Fresh pencils, crisp notebooks, brightly colored binders, and warm smiles grace the halls of our schools every August. During these months, I have noticed several social media posts that display the hard work that teachers do in preparing for the start of the academic year. Without a doubt, August is one of the busiest times of the year for teachers, which can include purchasing supplies, decorating their classrooms, and organizing spaces for learning. I remember those days as a K-12 classroom teacher, and I relive those moments when viewing the social media posts of my teacher friends and prior university students’ K-12 classrooms.
Although I have not viewed a significant amount of posts that display student work, I know that many of these classrooms will adhere to educational literature that defines good classroom environments as those that demonstrate attention to showcasing the work of their students. I used to be one of these teachers, until the day I recognized a student named Luke in my class. Luke was a student who struggled with fine motor abilities. His work neither modeled the example of the teacher, nor did it model the work of his best friend. At the age of 7, Luke’s work resembled that of a preschool student. Luke’s cognitive skills were at or above the average seven-year-old, but his fine motor skills were significantly below his peers. As a teacher, I praised his work and provided him with tools and accommodations that assisted his skill development. And yet, I still missed an important aspect of creating an optimal learning environment.
In my previous early childhood classroom, we had an assignment that asked students to create a portrait of their home (notice that I did not say “house” because the definition of a “home” is a different reality for all children). With this assignment, the children were asked to bring in a picture of their home to aid the drawing stage. Following the completion of the activity, all students had their work posted with cutely made labels that stated their name next to the drawing. Based on educational literature, one would assume that every child would beam with pride when s/he saw their drawing on the wall. Displaying student work was intended to bring connection to home and school, personal satisfaction, and shared ownership of the classroom environment.
As you might be guessing, Luke did not float in a sea of personal satisfaction from the site of his work being displayed for all to see.
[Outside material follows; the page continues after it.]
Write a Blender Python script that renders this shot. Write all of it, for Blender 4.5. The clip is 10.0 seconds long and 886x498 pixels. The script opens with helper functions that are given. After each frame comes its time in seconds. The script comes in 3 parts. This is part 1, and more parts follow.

In fact, Luke was shamed, mocked, and made to feel like a failure by some of his classmates. After Luke informed me what was happening during private conversations with his friends, I quickly addressed and resolved the situation, yet, the story has remained in my mind for several years. It was just one of the many situations that made me question some of the “best practices” that educational literature suggests when creating a positive learning environment for our most vulnerable population of students.